Makeup is solely available to sell you an “ideal” famously the founder of Revlon claimed, “I’m not selling you lipstick I’m selling you dreams”.
Makeup is an artistic tool to create a hyperreality of ourselves and see… this hyperreality when used artistically can be so beautiful but, when used as a tool of emotional oppression, it can have huge negative effects ensuring a detachment occurs in which our real self and our hyperreal self are incompatible isolated entities.
Through social media, we are creating a world in which our online ‘self’ is the norm a ‘ beat face’ is the archetypal standard and those who are not following this trend are outside of the box, feminists or ‘brave’ women.
In all truth, when I posted ‘I am Not Pretty’, I knew most girls had insecurities or flaws, but I didn’t know the depth of females insecurities. A lot of you replied to my post and discussed your difficulty in learning to love yourself.
However, what made me sad, was the fact that nobody talked about overcoming this or finding a solution…this was worrying.
So, I thought about it, I decided to challenge myself.
For one month I wore minimal or no makeup, I only used natural filters on Snapchat and Instagram and I focused on using self-affirmations everyday.
What Did I Find?
I found that on the days I stopped wearing makeup I felt courageous, empowered and free.
I felt like the people who interacted with me were engaging with Kemi, they were being introduced to a Kemi that had flaws, hyperpigmentation and uneven features, a Kemi that was far from perfect but was worth so much. I wasn’t hidden, I wasn’t covered up, and I wasn’t diving into my hyperreal ‘comfort zone’.
Honestly, it felt like I was standing at the edge of a cliff feeling scared to look down, but feeling free and astonished by the view in front of me.
But then there were days I would wear makeup, and those feelings were gone. I felt as if I was wearing a mask. Knowing how I felt not wearing makeup, I felt trapped with makeup on.
Throughout that month, I struggled floating between the real and hyper-real world of my self-beauty. I was constantly empowered yet confused oppressed yet freed.
At the end of the month, I was… CONFUSED! I literally had no clue on my self-beauty.
BUT something clicked…like literally I clicked on a video on YouTube (MaryJaneByram) then, I clicked on more videos on the beauty industry, I watched documentaries, I read health articles, I looked at other self-beauty blogs.
And I learned the truth…Makeup could not be part of my self-beauty journey.

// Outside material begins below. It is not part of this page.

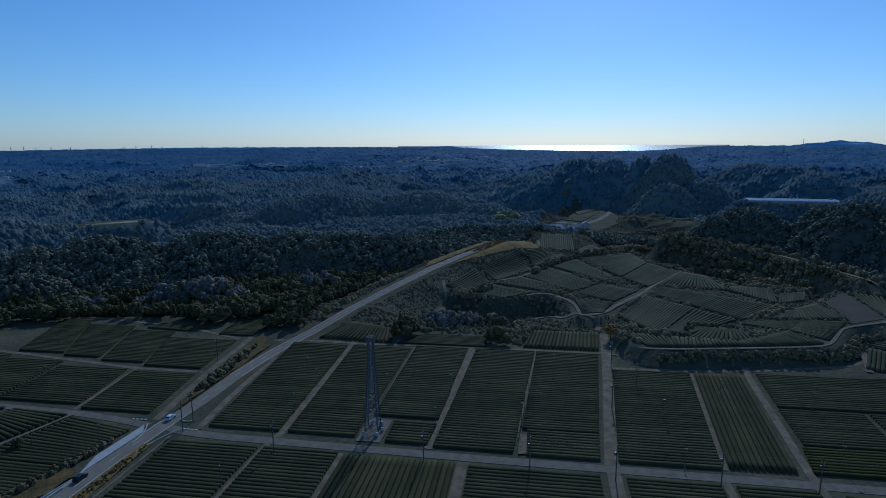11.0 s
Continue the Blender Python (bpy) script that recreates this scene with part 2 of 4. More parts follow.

Makeup for me has been a comfort blanket in which I could hide the reality of KEMI, and in all truth, I didn’t want that blanket anymore! I want to be EXPOSED!
I want to look at myself every day and be able to stare at the reality of my beauty. And be content that my beauty is perfect with all its flaws!
I want this self to be the face people see every single day and I want this ‘self’ to be a reminder that natural beauty is REAL beauty, it’s not unfinished or unpolished or embarrassing!
So, I decided to stop wearing makeup…totally.
I know, I know extreme, but I believe this #barefaced journey is one in which I can not only find and explore my beauty, but understand so much more about my ‘bare self’.
Ladies, you are all beautiful! Fearfully and wonderfully made!